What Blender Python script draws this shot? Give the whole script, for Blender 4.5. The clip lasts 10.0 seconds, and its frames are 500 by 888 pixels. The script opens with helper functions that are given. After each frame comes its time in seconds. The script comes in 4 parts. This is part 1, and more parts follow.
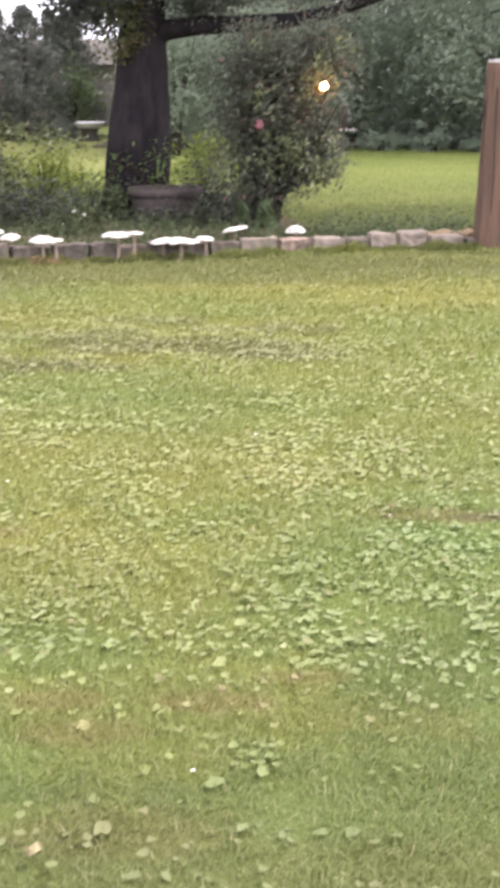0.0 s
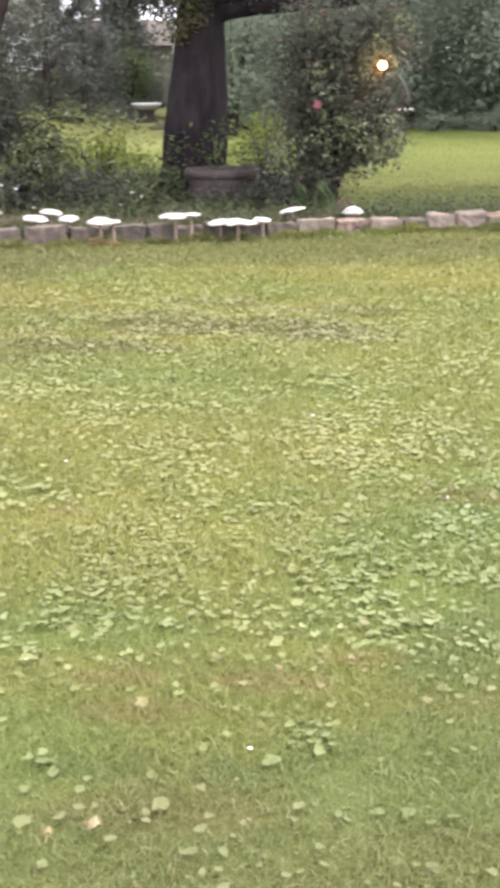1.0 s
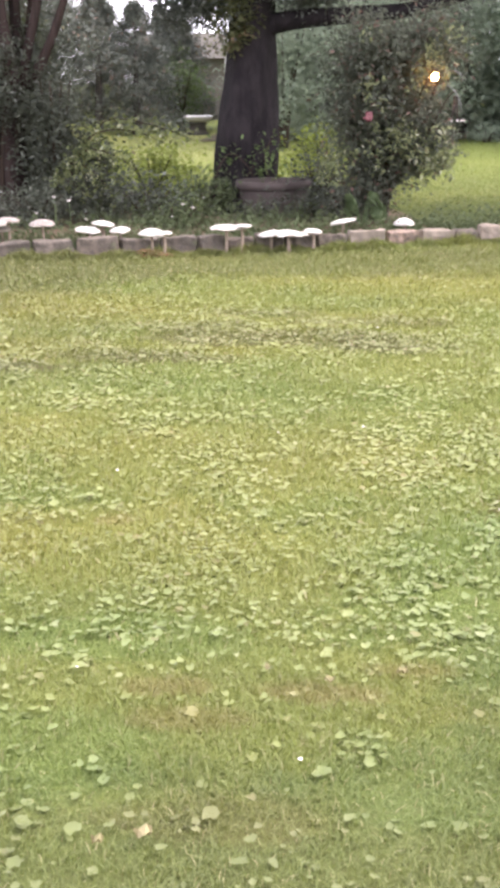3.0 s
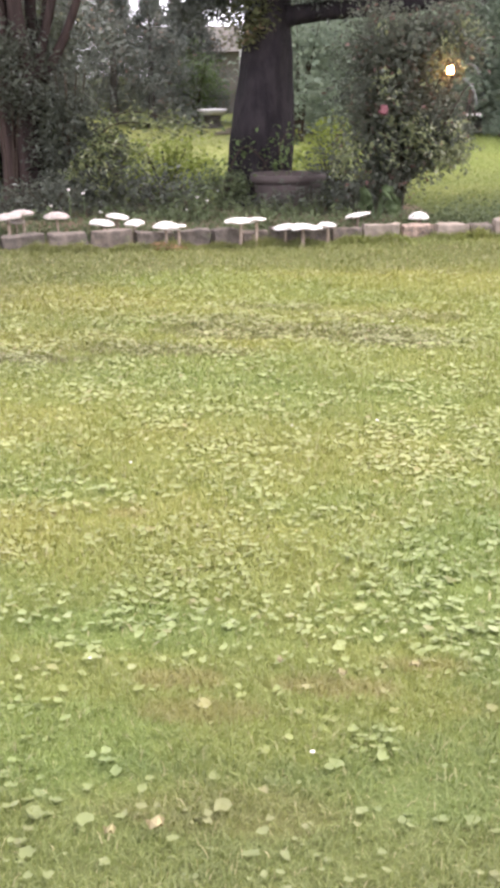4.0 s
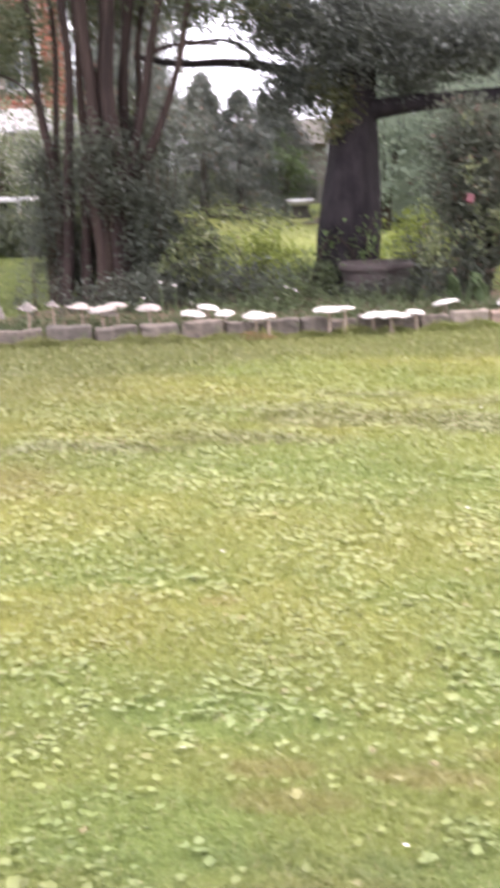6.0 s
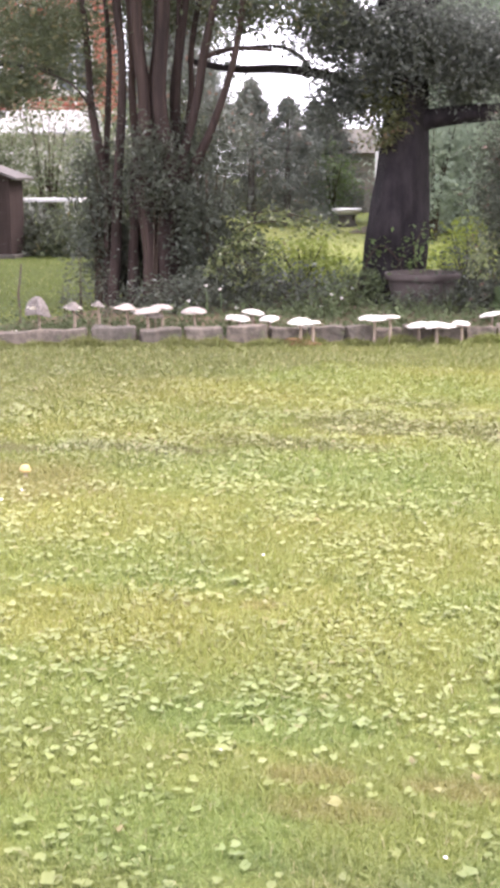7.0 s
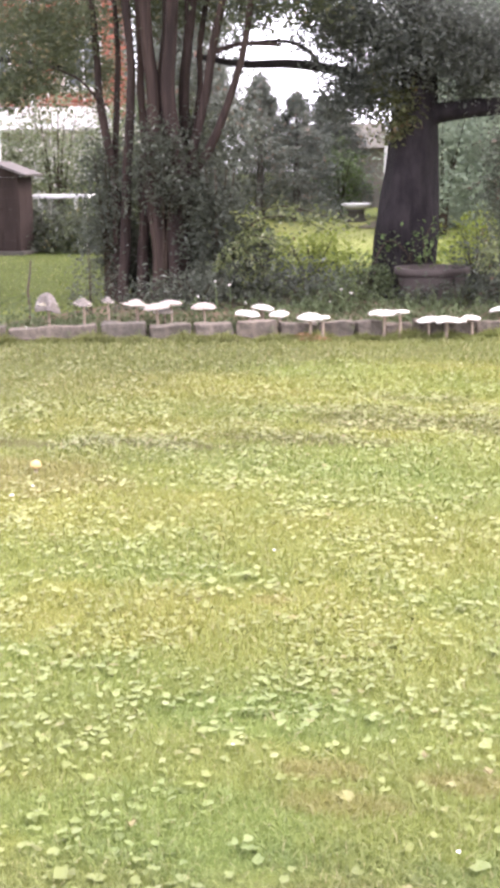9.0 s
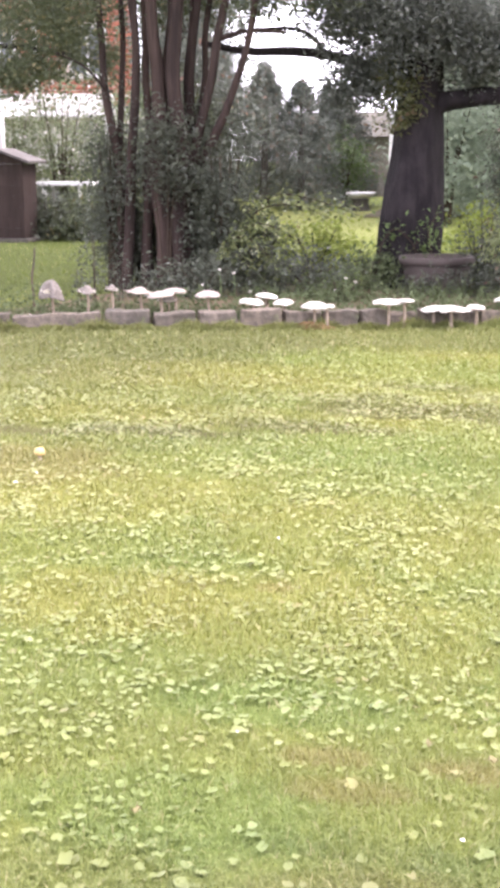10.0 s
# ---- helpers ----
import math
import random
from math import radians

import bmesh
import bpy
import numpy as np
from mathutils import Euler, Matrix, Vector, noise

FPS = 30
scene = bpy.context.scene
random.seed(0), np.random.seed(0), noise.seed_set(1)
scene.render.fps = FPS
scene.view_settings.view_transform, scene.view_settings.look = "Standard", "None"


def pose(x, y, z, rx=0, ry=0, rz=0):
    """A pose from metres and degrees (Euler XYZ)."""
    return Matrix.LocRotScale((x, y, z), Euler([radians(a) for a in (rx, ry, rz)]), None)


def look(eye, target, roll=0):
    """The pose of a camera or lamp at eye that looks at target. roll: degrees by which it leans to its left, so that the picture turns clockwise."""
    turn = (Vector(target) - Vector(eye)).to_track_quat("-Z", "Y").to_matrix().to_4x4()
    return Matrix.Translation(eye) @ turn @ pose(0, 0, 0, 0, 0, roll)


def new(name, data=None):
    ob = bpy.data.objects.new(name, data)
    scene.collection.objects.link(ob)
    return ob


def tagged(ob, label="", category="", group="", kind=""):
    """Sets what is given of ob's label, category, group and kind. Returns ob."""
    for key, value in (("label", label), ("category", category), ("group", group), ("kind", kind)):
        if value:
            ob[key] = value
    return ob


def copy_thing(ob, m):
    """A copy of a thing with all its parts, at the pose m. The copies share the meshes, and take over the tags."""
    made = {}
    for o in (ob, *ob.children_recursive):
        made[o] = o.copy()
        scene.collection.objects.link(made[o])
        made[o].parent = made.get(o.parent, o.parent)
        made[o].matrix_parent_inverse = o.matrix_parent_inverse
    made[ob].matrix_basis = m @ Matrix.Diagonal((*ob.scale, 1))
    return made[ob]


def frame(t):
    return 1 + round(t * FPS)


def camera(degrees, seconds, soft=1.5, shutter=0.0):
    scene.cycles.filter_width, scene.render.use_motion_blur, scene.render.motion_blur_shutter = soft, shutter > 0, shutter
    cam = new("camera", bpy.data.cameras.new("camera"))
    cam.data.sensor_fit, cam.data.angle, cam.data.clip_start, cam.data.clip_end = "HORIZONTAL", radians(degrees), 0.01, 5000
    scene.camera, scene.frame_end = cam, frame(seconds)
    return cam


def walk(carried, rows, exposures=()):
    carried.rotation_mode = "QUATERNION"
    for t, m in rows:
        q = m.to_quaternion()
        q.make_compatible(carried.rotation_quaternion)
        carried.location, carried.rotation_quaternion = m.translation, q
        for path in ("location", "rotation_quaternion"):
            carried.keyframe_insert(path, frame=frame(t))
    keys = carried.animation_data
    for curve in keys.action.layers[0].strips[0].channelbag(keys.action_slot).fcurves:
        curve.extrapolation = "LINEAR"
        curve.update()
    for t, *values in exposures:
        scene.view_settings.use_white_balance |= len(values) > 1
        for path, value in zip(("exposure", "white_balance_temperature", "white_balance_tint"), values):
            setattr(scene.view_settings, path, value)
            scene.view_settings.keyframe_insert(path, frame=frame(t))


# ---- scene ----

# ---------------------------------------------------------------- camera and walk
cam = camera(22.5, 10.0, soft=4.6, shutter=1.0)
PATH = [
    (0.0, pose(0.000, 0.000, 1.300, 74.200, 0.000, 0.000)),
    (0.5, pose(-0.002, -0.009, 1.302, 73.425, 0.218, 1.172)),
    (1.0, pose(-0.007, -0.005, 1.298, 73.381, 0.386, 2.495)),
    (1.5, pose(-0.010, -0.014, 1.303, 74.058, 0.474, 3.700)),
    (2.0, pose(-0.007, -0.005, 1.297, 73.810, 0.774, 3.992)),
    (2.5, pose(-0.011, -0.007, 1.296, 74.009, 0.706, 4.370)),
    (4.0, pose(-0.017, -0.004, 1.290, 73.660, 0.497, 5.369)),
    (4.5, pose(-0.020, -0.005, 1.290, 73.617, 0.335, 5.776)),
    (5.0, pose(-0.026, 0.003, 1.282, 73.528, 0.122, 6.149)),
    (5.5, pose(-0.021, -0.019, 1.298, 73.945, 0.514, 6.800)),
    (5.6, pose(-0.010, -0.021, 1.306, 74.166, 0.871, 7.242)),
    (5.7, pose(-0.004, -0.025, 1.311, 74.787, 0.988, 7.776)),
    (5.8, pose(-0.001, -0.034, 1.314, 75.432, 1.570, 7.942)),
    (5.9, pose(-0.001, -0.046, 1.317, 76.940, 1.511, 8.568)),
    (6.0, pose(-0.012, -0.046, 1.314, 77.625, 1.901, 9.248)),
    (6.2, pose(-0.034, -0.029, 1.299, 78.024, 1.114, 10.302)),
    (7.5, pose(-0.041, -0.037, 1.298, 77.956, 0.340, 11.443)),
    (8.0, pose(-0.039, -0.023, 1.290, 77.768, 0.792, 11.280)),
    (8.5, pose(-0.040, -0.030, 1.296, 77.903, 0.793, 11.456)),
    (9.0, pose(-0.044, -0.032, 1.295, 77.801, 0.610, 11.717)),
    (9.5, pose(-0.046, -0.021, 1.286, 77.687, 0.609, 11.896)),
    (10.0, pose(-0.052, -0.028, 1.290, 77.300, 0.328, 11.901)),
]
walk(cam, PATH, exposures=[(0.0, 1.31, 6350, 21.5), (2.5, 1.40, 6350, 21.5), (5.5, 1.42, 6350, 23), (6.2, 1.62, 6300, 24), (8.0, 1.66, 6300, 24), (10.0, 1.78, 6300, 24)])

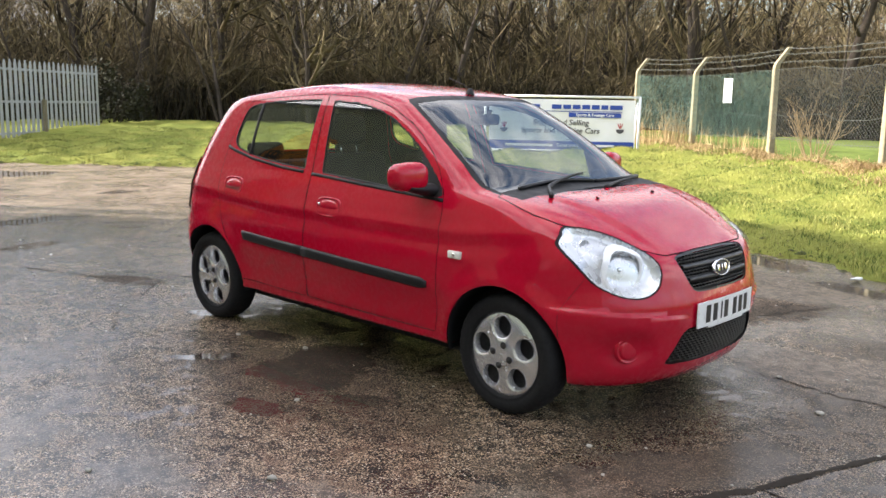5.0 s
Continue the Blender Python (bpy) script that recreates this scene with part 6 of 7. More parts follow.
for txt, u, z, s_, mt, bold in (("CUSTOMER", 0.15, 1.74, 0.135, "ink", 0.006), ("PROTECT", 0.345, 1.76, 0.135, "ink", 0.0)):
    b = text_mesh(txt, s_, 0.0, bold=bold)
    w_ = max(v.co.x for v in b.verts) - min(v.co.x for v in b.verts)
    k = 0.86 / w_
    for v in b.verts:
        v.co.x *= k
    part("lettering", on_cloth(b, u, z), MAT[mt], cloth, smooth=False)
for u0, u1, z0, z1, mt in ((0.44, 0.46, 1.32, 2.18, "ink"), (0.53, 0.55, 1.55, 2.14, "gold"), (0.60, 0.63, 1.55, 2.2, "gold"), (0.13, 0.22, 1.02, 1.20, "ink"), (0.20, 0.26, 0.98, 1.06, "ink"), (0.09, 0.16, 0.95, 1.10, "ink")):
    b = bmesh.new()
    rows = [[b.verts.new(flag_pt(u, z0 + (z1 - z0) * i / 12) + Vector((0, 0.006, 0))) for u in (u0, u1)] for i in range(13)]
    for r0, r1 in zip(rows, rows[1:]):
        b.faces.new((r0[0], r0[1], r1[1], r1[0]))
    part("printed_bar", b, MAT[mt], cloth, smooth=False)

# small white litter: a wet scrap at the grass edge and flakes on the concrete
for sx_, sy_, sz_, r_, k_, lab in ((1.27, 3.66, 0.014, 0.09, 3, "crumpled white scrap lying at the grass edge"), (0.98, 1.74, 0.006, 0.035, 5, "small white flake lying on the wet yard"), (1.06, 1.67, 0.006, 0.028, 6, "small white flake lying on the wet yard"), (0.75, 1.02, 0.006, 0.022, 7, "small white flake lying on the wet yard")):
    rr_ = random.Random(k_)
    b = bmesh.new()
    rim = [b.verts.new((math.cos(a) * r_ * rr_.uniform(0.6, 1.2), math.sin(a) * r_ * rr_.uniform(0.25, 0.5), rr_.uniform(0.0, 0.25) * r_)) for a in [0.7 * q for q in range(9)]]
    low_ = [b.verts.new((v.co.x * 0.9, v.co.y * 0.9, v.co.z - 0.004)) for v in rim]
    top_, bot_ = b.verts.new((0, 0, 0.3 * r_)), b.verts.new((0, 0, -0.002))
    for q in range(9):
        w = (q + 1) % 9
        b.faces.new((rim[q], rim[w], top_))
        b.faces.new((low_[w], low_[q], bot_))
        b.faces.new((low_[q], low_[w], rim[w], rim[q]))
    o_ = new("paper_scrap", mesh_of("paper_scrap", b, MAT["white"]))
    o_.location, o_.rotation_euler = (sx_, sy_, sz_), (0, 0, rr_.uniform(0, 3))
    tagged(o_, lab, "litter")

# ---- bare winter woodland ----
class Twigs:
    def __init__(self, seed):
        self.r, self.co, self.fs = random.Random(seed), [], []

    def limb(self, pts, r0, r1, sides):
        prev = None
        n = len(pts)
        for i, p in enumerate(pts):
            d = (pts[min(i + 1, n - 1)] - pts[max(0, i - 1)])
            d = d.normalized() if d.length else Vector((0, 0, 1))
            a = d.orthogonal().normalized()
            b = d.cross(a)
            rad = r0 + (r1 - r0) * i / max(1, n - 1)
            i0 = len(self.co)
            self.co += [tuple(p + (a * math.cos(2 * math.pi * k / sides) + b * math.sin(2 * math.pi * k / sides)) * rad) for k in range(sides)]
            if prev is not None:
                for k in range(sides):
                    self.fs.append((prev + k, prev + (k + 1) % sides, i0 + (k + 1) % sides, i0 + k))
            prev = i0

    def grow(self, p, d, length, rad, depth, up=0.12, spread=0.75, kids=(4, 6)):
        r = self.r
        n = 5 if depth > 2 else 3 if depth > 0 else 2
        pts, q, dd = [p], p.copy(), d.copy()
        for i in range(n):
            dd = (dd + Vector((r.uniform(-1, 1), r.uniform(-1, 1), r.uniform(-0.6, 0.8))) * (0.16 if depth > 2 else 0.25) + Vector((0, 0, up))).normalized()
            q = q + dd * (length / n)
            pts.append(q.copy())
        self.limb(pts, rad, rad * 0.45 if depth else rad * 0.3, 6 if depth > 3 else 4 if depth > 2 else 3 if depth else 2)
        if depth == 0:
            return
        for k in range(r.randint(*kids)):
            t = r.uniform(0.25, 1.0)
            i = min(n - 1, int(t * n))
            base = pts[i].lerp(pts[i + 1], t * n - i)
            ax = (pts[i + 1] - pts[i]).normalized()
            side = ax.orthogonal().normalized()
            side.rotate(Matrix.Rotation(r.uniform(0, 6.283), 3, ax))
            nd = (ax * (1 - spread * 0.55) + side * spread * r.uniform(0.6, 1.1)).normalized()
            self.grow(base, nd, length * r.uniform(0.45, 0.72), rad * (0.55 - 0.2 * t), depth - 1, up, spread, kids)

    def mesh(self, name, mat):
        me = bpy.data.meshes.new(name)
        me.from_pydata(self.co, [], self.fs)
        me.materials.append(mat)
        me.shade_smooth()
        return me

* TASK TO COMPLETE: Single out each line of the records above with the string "Python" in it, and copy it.

* EXERCISE ANSWER:
What Blender Python script draws this shot? Give the whole script, for Blender 4.5. The clip lasts 10.0 seconds, and its frames are 500 by 888 pixels. The script opens with helper functions that are given. After each frame comes its time in seconds. The script comes in 4 parts. This is part 1, and more parts follow.
Continue the Blender Python (bpy) script that recreates this scene with part 6 of 7. More parts follow.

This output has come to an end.